Problem details -> Look through the data below. Pick out the lines holding the string "import".

Records for this exercise ->

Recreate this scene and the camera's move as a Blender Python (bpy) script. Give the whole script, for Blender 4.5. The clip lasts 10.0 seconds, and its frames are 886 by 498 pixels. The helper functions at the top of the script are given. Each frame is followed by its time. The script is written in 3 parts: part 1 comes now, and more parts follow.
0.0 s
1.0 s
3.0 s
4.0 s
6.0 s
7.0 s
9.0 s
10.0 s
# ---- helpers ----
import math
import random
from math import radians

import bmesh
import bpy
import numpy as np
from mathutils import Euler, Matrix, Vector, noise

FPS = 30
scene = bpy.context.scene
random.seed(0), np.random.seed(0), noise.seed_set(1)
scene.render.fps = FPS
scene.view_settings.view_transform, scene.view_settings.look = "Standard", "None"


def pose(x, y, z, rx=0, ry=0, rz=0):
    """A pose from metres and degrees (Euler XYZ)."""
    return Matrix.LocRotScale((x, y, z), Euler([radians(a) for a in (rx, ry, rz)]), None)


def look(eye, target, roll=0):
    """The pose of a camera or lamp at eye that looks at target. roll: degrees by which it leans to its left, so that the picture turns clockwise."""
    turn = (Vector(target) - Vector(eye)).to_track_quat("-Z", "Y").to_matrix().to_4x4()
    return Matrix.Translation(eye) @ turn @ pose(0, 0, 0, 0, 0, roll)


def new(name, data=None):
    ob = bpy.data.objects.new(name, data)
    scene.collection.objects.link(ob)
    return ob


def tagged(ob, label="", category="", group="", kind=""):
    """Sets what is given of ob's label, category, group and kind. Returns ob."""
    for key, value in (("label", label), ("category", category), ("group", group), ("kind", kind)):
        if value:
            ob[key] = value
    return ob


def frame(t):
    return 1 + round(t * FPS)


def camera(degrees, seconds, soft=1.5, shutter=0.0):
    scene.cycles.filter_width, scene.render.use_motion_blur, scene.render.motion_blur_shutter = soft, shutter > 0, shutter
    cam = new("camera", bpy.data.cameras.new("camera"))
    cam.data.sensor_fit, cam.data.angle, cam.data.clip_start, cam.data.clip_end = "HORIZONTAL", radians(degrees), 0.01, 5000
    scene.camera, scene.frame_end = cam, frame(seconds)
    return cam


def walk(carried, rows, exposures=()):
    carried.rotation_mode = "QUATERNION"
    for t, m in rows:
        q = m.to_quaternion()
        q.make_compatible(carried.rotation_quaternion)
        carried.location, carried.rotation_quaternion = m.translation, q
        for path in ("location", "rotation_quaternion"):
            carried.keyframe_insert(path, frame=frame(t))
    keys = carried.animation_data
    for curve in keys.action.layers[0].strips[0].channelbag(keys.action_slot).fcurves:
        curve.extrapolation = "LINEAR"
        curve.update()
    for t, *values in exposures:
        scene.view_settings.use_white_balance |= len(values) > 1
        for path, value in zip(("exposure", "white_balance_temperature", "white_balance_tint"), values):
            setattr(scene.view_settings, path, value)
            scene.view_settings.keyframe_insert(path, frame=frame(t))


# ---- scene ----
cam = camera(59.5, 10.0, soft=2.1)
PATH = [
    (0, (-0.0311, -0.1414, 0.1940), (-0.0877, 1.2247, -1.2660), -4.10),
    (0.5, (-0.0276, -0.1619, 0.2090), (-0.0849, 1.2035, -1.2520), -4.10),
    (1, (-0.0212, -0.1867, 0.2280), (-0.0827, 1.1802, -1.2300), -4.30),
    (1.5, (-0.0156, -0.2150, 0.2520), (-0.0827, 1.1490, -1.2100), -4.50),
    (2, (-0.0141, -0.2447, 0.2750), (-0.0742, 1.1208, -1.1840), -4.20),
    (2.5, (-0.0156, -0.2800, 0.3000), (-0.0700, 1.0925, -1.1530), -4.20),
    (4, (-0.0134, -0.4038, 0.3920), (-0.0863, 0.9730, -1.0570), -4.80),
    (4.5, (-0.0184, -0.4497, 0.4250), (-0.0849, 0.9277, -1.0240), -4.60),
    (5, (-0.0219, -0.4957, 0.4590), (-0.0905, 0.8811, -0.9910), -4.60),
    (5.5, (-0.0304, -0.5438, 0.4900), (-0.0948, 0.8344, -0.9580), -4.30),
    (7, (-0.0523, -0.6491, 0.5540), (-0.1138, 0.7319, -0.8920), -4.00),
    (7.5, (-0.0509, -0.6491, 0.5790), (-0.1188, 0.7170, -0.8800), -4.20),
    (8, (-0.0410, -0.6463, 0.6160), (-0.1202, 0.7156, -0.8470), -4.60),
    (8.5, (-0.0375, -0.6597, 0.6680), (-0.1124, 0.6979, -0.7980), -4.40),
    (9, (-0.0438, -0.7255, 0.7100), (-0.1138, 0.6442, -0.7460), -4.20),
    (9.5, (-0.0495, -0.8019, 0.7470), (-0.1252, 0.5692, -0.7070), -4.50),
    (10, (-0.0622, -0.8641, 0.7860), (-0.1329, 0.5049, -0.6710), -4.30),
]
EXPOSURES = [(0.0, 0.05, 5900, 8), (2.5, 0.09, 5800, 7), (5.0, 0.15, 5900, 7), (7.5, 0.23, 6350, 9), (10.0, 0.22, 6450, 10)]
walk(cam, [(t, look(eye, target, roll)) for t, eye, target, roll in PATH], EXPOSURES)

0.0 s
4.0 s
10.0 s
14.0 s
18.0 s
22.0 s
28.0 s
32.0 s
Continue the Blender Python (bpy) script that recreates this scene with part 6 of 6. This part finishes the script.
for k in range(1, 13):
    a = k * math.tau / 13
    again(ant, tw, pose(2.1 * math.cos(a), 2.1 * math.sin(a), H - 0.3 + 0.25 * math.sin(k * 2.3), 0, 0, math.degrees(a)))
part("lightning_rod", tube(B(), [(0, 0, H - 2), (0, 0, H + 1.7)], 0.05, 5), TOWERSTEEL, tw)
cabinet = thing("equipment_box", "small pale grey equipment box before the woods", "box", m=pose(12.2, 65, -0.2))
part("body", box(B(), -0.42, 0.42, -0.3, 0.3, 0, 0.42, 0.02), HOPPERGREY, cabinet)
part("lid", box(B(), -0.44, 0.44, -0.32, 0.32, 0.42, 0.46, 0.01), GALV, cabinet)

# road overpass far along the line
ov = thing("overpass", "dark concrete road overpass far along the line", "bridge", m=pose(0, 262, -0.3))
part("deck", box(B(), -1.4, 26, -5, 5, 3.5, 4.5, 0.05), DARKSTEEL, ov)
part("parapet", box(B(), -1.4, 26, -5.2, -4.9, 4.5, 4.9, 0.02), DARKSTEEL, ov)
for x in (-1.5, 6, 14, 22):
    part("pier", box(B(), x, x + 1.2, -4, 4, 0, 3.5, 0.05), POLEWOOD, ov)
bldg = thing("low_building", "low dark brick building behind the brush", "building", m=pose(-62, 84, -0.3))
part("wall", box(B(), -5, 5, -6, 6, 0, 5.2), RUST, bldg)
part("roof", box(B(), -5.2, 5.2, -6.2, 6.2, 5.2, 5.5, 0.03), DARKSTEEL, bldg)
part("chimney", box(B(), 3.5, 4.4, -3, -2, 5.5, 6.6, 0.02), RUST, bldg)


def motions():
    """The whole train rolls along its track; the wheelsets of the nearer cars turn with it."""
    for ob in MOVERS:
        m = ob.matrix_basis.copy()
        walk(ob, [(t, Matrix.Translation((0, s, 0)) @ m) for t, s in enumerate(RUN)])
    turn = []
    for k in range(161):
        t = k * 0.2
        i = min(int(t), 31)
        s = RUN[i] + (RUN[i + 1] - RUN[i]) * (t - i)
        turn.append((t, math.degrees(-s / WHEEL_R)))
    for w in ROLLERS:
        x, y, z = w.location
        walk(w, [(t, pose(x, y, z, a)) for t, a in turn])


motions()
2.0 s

Final result ->
import math
import random
from math import radians
import bmesh
import bpy
import numpy as np
from mathutils import Euler, Matrix, Vector, noise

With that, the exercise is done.